**The problem**: In your copy, leave out the pictures; write out all the data exactly.

**Stored data**:

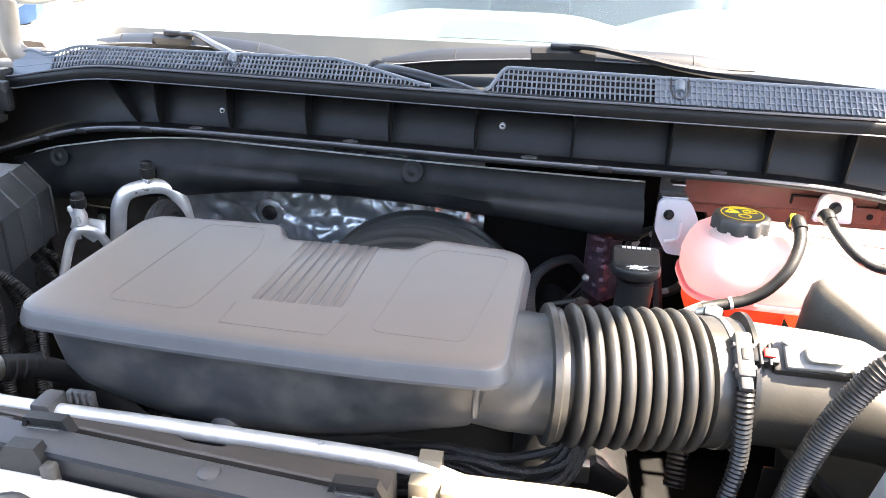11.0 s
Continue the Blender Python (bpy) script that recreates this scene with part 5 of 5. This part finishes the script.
# ---- front: coolant tube, radiator cover, fascia ----
tube = thing("coolant_tube", (-0.45, 0.335, 1.2), "bare aluminium coolant tube across the front of the bay", "coolant tube")
part("pipe", hose([(-0.702, 0.408, 1.182), (-0.705, 0.39, 1.188), (-0.70, 0.368, 1.195), (-0.68, 0.352, 1.199), (-0.62, 0.341, 1.200), (-0.5, 0.337, 1.2005), (-0.38, 0.333, 1.2005), (-0.27, 0.327, 1.200), (-0.225, 0.322, 1.192)], 0.0077, 16), ALU, tube)
part("pipe_bead", turned((-0.703, 0.402, 1.184), (-0.05, 0.85, -0.25), [(0, 0.0135), (0.004, 0.0155), (0.008, 0.0135)], 20), ALU, tube)
bk = thing("tube_bracket", (-0.6, 0.34, 1.19), "grey plastic bracket that holds the coolant tube", "bracket")
part("saddle", join(rbox((-0.588, 0.327, 1.185), (-0.570, 0.352, 1.214), 0.003), rbox((-0.570, 0.349, 1.19), (-0.545, 0.356, 1.214), 0.0025)), GREY, bk)
for k in range(4):
    part("tooth", rbox((-0.565 + 0.006 * k, 0.346, 1.196), (-0.5628 + 0.006 * k, 0.350, 1.2145), 0.0006), GREY, bk)
bt = thing("tube_bracket", (-0.245, 0.325, 1.19), "beige plastic bracket that holds the coolant tube", "bracket")
part("saddle", loft([[(x, y, z) for y, z in ((0.318, 1.175), (0.318, 1.198), (0.325, 1.208), (0.338, 1.208), (0.342, 1.198), (0.342, 1.175))] for x in (-0.259, -0.241)]), BEIGE, bt)
part("slot", rbox((-0.2415, 0.3335, 1.198), (-0.2402, 0.3355, 1.2045), 0.0004), DARK, bt)
part("slot", rbox((-0.2415, 0.337, 1.198), (-0.2402, 0.339, 1.2025), 0.0004), DARK, bt)

rad = thing("radiator_cover", (-0.3, 0.27, 1.2), "black plastic radiator cover strip with clip cut-outs", "radiator cover")


def sl(x):
    """The strip runs slightly aslant to the bay."""
    return -0.11 * (x + 0.48)


def notch(x):
    return 0.006 * max(0.0, 1 - (abs(x + 0.425) / 0.024) ** 4)


part("rear_strip", closed_strip(lambda x: [(0.2945 + sl(x), 1.185), (0.2945 + sl(x), 1.2195), (0.2965 + sl(x), 1.2205), (0.316 - notch(x) + 0.5 * sl(x), 1.2125), (0.321 - notch(x) + 0.5 * sl(x), 1.196), (0.321 - notch(x) + 0.5 * sl(x), 1.185)], span(-1.0, -0.272, 90)), STRIP, rad, "grey-brown rear strip", 25)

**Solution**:
11.0 s
Continue the Blender Python (bpy) script that recreates this scene with part 5 of 5. This part finishes the script.
# ---- front: coolant tube, radiator cover, fascia ----
tube = thing("coolant_tube", (-0.45, 0.335, 1.2), "bare aluminium coolant tube across the front of the bay", "coolant tube")
part("pipe", hose([(-0.702, 0.408, 1.182), (-0.705, 0.39, 1.188), (-0.70, 0.368, 1.195), (-0.68, 0.352, 1.199), (-0.62, 0.341, 1.200), (-0.5, 0.337, 1.2005), (-0.38, 0.333, 1.2005), (-0.27, 0.327, 1.200), (-0.225, 0.322, 1.192)], 0.0077, 16), ALU, tube)
part("pipe_bead", turned((-0.703, 0.402, 1.184), (-0.05, 0.85, -0.25), [(0, 0.0135), (0.004, 0.0155), (0.008, 0.0135)], 20), ALU, tube)
bk = thing("tube_bracket", (-0.6, 0.34, 1.19), "grey plastic bracket that holds the coolant tube", "bracket")
part("saddle", join(rbox((-0.588, 0.327, 1.185), (-0.570, 0.352, 1.214), 0.003), rbox((-0.570, 0.349, 1.19), (-0.545, 0.356, 1.214), 0.0025)), GREY, bk)
for k in range(4):
    part("tooth", rbox((-0.565 + 0.006 * k, 0.346, 1.196), (-0.5628 + 0.006 * k, 0.350, 1.2145), 0.0006), GREY, bk)
bt = thing("tube_bracket", (-0.245, 0.325, 1.19), "beige plastic bracket that holds the coolant tube", "bracket")
part("saddle", loft([[(x, y, z) for y, z in ((0.318, 1.175), (0.318, 1.198), (0.325, 1.208), (0.338, 1.208), (0.342, 1.198), (0.342, 1.175))] for x in (-0.259, -0.241)]), BEIGE, bt)
part("slot", rbox((-0.2415, 0.3335, 1.198), (-0.2402, 0.3355, 1.2045), 0.0004), DARK, bt)
part("slot", rbox((-0.2415, 0.337, 1.198), (-0.2402, 0.339, 1.2025), 0.0004), DARK, bt)

rad = thing("radiator_cover", (-0.3, 0.27, 1.2), "black plastic radiator cover strip with clip cut-outs", "radiator cover")


def sl(x):
    """The strip runs slightly aslant to the bay."""
    return -0.11 * (x + 0.48)


def notch(x):
    return 0.006 * max(0.0, 1 - (abs(x + 0.425) / 0.024) ** 4)


part("rear_strip", closed_strip(lambda x: [(0.2945 + sl(x), 1.185), (0.2945 + sl(x), 1.2195), (0.2965 + sl(x), 1.2205), (0.316 - notch(x) + 0.5 * sl(x), 1.2125), (0.321 - notch(x) + 0.5 * sl(x), 1.196), (0.321 - notch(x) + 0.5 * sl(x), 1.185)], span(-1.0, -0.272, 90)), STRIP, rad, "grey-brown rear strip", 25)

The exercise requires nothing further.